The Charm of Nordic Irony

A charming prelude to the Biennale, that contrasts Danish lightness of the New against the heaviness of the "German" classical spirit and shows how to much fun New Music can be. 

So concludes a review of Athelas' opening concert of the Chiffren Bienale in the Kieler Nachrichten. 

Kieler Nachrichten – Athelas opening concert review

In an interview the artistic director of the festival, Dr. Friederich Wedell, describes his take on the Danish composers as follows: 

The Danes maintain an entirely different approach to musical tradition. Their suggestions have all been for young pieces or pieces that have been created young, pieces that reference tradition and cultivate intellectual backgrounds.

Is this attributable to the uninhibited aesthetic approach of the Scandinavians ?

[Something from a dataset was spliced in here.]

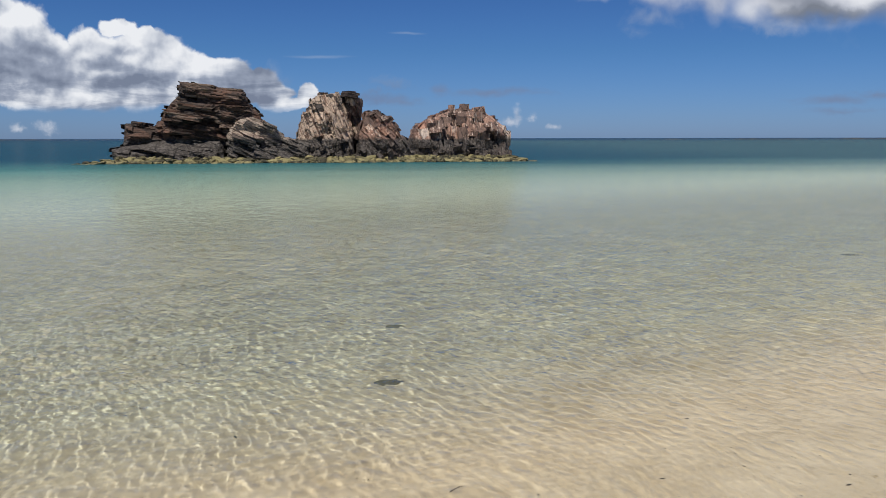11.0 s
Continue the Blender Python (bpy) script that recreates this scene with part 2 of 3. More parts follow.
    # the rest of the sky, beside and behind the view, has scattered cumulus too
    flat = n.vec("MULTIPLY", way, (1, 1, 0))
    other = n.noise(flat, 3.0, 7.0, 0.55)
    rest = n.math("MULTIPLY", n.step(other, 0.52, 0.64), n.math("MAXIMUM", n.step(front, 0.55, 0.25), n.step(up, 0.40, 0.55)))
    rest = n.math("MULTIPLY", rest, n.step(up, 0.02, 0.2))
    out = n.mix(rest, out, (0.75, 0.78, 0.83, 1))
    back = n.add("ShaderNodeBackground", None, Color=out, Strength=1.0)
    n.add("ShaderNodeOutputWorld", None, Surface=back.outputs[0])


make_world()
sun = new("sun", bpy.data.lights.new("sun", "SUN"))
sun.data.energy, sun.data.angle, sun.data.color = 4.6, radians(0.5), (1.0, 0.965, 0.91)
sun.matrix_world = look((0, 0, 0), (-math.sin(SUN_AZIMUTH) * math.cos(SUN_ELEVATION), -math.cos(SUN_AZIMUTH) * math.cos(SUN_ELEVATION), -math.sin(SUN_ELEVATION)))


# ---- materials ----
def material(name):
    mat = bpy.data.materials.new(name)
    mat.use_nodes = True
    mat.node_tree.nodes.clear()
    return mat, Nodes(mat.node_tree)


def finish(n, shader):
    n.add("ShaderNodeOutputMaterial", None, Surface=shader)


SHORE = (-0.387, 0.922, 0.0)      # straight out to sea from the waterline
SHORE_AT = 4.0                    # the waterline lies where SHORE . position has this value


ALONG = (-0.375, 0.927, 0.0)        # the way in which the small ripples run
ACROSS = (0.927, 0.375, 0.0)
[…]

I think so. For example, Rune Glerup calls his piece Divertimento. This is curious since this genre of popular music à la the early classical era is rarely found in new music (laughs). On closer inspection it is actually deals with a work by Mozart. He tried to pick up on the qualities of lightness in the Divertimento KV 563. The Sinfonietta is employed very elegantly in a chamber music fashion according to timbre.

If the reference to Mozart concretely audible? 

In a hidden and playfull way Glerup cheerfully quotes the rattling ground of the Finale and contrasts it with a kind of darker ‘night music’. This is somewhat reminiscent of Lachenmann's Tanzsuite mit Deutschlandlied. The Divertimento appears as a kind of small, absurd music machine.

Another example would be Christian Winther Christensen. He refers in Festmusik mit japanischem Geist und deutschem Akzent to a really terrible piece of music by Richard Strauss, the Japanese festival music that was composed in 1942 for the 2600 anniversary of the Japanese Empire. The hollow pathos Strauss is dismantled, blended with Beethoven's Ode to Joy and then faded over into real Japanese spirit.